When we got to dividing the later lightweight aluminum plates of Ontario and NWT, we laid them out on the grass to keep them from flying in the wind. Then we did a box of various Canadian, US, and international plates. We finished with a set of ALPCA Convention souvenir plates going back to 1992. Three hours later—not including a lunch break in there somewhere—we were finished splitting up just over 300 plates.

Dave and Evelyn had a visit to make to friends in the area, and I had to get home, so we said goodbye and hit the road again. Highway 401 would be even busier than it had been previously because it was the Friday before a long weekend. We had already witnessed a stunningly stupid driver slowing down to about 30 and then crossing three lanes of at-speed traffic just to make a non-essential lane change. I had to jam my brakes hard to avoid a collision. I decided to head north of Belleville on Highway 62 and then take Highway 7 back to Ottawa.
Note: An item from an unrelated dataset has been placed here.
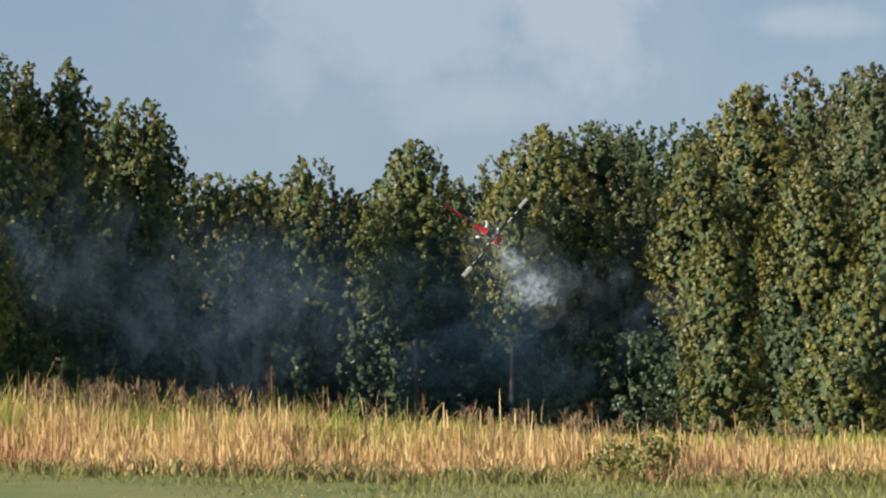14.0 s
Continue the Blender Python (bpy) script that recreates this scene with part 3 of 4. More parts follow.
def helicopter():
    root = new("model_helicopter")
    tagged(root, "red and white radio-controlled model helicopter flying aerobatics", "model helicopter")
    canopy = part("canopy", pod(bmesh.new(), [(0.275, -0.225, 0.012, 0.015), (0.262, -0.22, 0.04, 0.043), (0.225, -0.205, 0.064, 0.072), (0.18, -0.19, 0.076, 0.09),
                                             (0.13, -0.17, 0.082, 0.10), (0.08, -0.155, 0.075, 0.085), (0.05, -0.14, 0.06, 0.06)]), RED, root, "glossy red canopy with a rounded nose")
    top = bmesh.new()
    block(top, 0.08, 0.15, -0.035, 0.035, -0.085, -0.062, 0.008)
    part("top_window", top, BLACK, canopy, "dark vent on top of the canopy")
    flash = bmesh.new()
    block(flash, 0.165, 0.2, -0.045, 0.045, -0.125, -0.09, 0.006)
    part("flash", flash, WHITE, canopy, "white flash across the canopy")
    belly = bmesh.new()
    block(belly, -0.15, 0.1, -0.045, 0.045, -0.312, -0.285, 0.008)
    part("belly_plate", belly, BLACK, root, "black carbon belly plate")
    for side in (1, -1):
        stripe = bmesh.new()
        block(stripe, 0.09, 0.18, side * 0.081 - 0.005, side * 0.081 + 0.005, -0.225, -0.195, 0.003)
        part("stripe", stripe, WHITE, canopy, "white flash on the canopy's side")
        window = bmesh.new()
        block(window, 0.08, 0.15, side * 0.076 - 0.006, side * 0.076 + 0.006, -0.16, -0.11, 0.005)
        part("window", window, BLACK, canopy, "dark window panel of the canopy")
    frame_bm = bmesh.new()
    for side in (1, -1):
        block(frame_bm, -0.16, 0.10, side * 0.045 - 0.003, side * 0.045 + 0.003, -0.30, -0.07, 0.002)
    block(frame_bm, -0.14, 0.08, -0.045, 0.045, -0.30, -0.285, 0.002)
    block(frame_bm, -0.12, 0.04, -0.04, 0.04, -0.10, -0.085, 0.002)
    part("side_frame", frame_bm, BLACK, root, "black carbon side frames")
    engine = bmesh.new()
    tube(engine, [(-0.02, -0.04, -0.2), (-0.02, 0.04, -0.2)], [0.045, 0.045], 14)
    part("engine", engine, GREY, root, "finned metal engine")
    pipe = bmesh.new()
    tube(pipe, [(0.0, -0.05, -0.22), (-0.04, -0.085, -0.24), (-0.10, -0.09, -0.25), (-0.25, -0.085, -0.255), (-0.29, -0.085, -0.256)], [0.012, 0.016, 0.028, 0.028, 0.012], 12)
    part("exhaust_pipe", pipe, GREY, root, "silver exhaust pipe")
    boom = bmesh.new()
    tube(boom, [(-0.08, 0, -0.165), (-0.16, 0, -0.165), (-0.30, 0, -0.165), (-0.60, 0, -0.163), (-1.0, 0, -0.16)], [(0.055, 0.075), (0.046, 0.06), (0.034, 0.042), (0.026, 0.03), (0.02, 0.022)], 14)
    part("tail_boom", boom, RED, root, "tapered red tail boom")
    for x0, x1, h in ((-0.36, -0.5, 0.036), (-0.53, -0.62, 0.0315)):
        band = bmesh.new()
        tube(band, [(x0, 0, -0.164), (x1, 0, -0.162)], [(h, h * 1.1), (h * 0.85, h * 0.92)], 14)
        part("boom_decal", band, BLACK, root, "dark band on the boom")
    tail_case = bmesh.new()
    block(tail_case, -1.04, -0.97, -0.022, 0.022, -0.19, -0.13, 0.008)
    part("tail_gearbox", tail_case, BLACK, root)
    fin = bmesh.new()
    pts = [(-0.97, -0.17), (-1.02, -0.33), (-1.06, -0.34), (-1.05, -0.17), (-1.10, -0.03), (-1.06, -0.02), (-1.0, -0.14)]
    lo = [fin.verts.new((x, 0.020, z)) for x, z in pts]
    hi = [fin.verts.new((x, 0.026, z)) for x, z in pts]
    fin.faces.new(lo[::-1])
    fin.faces.new(hi)
    for k in range(len(pts)):
        fin.faces.new((lo[k], lo[(k + 1) % len(pts)], hi[(k + 1) % len(pts)], hi[k]))
    part("tail_fin", fin, BLACK, root, "thin black vertical tail fin")
    tail_rotor = new("tail_rotor")
    tail_rotor.parent = root
    tail_rotor.matrix_basis = pose(-1.005, -0.045, -0.16, 90, 0, 0)
    for k in range(2):
        b = part("tail_blade", blade_piece(bmesh.new(), 0.02, 0.145, 0.028, 0.026, 0.004), BLACK if k else WHITE, tail_rotor)
        b.matrix_basis = pose(0, 0, 0, 0, 0, 180 * k)
    for x in (0.15, -0.08):
        strut = bmesh.new()
        tube(strut, [(x, -0.15, -0.425), (x, -0.125, -0.36), (x, -0.07, -0.305), (x, 0, -0.292), (x, 0.07, -0.305), (x, 0.125, -0.36), (x, 0.15, -0.425)], [(0.026, 0.013)] * 7, 10)
        part("skid_strut", strut, WHITE, root, "white curved landing-gear strut")
    for side in (1, -1):
        skid = bmesh.new()
        tube(skid, [(-0.22, side * 0.15, -0.43), (0.20, side * 0.15, -0.43), (0.26, side * 0.15, -0.41)], [0.009, 0.009, 0.008], 8)
        part("skid", skid, BLACK, root, "thin dark landing skid")
    mast = bmesh.new()
    tube(mast, [(0, 0, -0.12), (0, 0, 0.035)], [0.008, 0.008], 10)
    tube(mast, [(0, 0, -0.065), (0, 0, -0.05)], [0.035, 0.035], 12)
    part("mast", mast, GREY, root)
    rotor = new("main_rotor")
    rotor.parent = root
    hub = bmesh.new()
    block(hub, -0.05, 0.05, -0.022, 0.022, -0.016, 0.02, 0.006)
    tube(hub, [(-0.13, 0, 0), (0.13, 0, 0)], [0.014, 0.014], 10)
    part("rotor_head", hub, BLACK, rotor, "black rotor head")
    for k in range(2):
        turn = pose(0, 0, 0, 4, 0, 180 * k)
        blade = part("rotor_blade", blade_piece(bmesh.new(), 0.11, 0.60, 0.060, 0.062), BLACK, rotor, "black rotor blade with white markings")
        blade.matrix_basis = turn
        part("blade_tip", blade_piece(bmesh.new(), 0.60, 0.79, 0.062, 0.056), WHITE, blade, "white blade tip")
        part("blade_stripe", blade_piece(bmesh.new(), 0.30, 0.42, 0.026, 0.026, 0.012), WHITE, blade, "narrow white stripe on the blade")
        part("blade_stripe", blade_piece(bmesh.new(), 0.48, 0.54, 0.026, 0.026, 0.012), WHITE, blade, "narrow white stripe on the blade")
    return root, rotor, tail_rotor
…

Highway 7 is a much more relaxing route, but the area between Madoc and Kaladar had been hit by a EF2 tornado a few days earlier. It cut a path of destruction going from west to east, roughly parallel to the highway. There was a temporary sign warning of debris on the road. While the highway had been cleared of fallen branches and trees, the landscape up into the hills had been flattened. I had driven this same route two weeks earlier, and the difference was like night and day. I captured a few images from my dash camera to compare with some “before” images from Google Maps.

Location 1: South side of Highway 7 at Genereaux Road.

At left, image from Google Street View, 2021. At right, the same spot after the 2022 tornado.

Location 2: South side of Highway 7, just west of Potter Settlement Road. At left, farmstead and surrounding forest. At right, the same property after the 2022 tornado.

The house still stands, damaged. The barn and surrounding forest have been flattened.

Partial track of the tornado's 55-kilometre path, with locations 1 and 2 shown (about 6 km apart).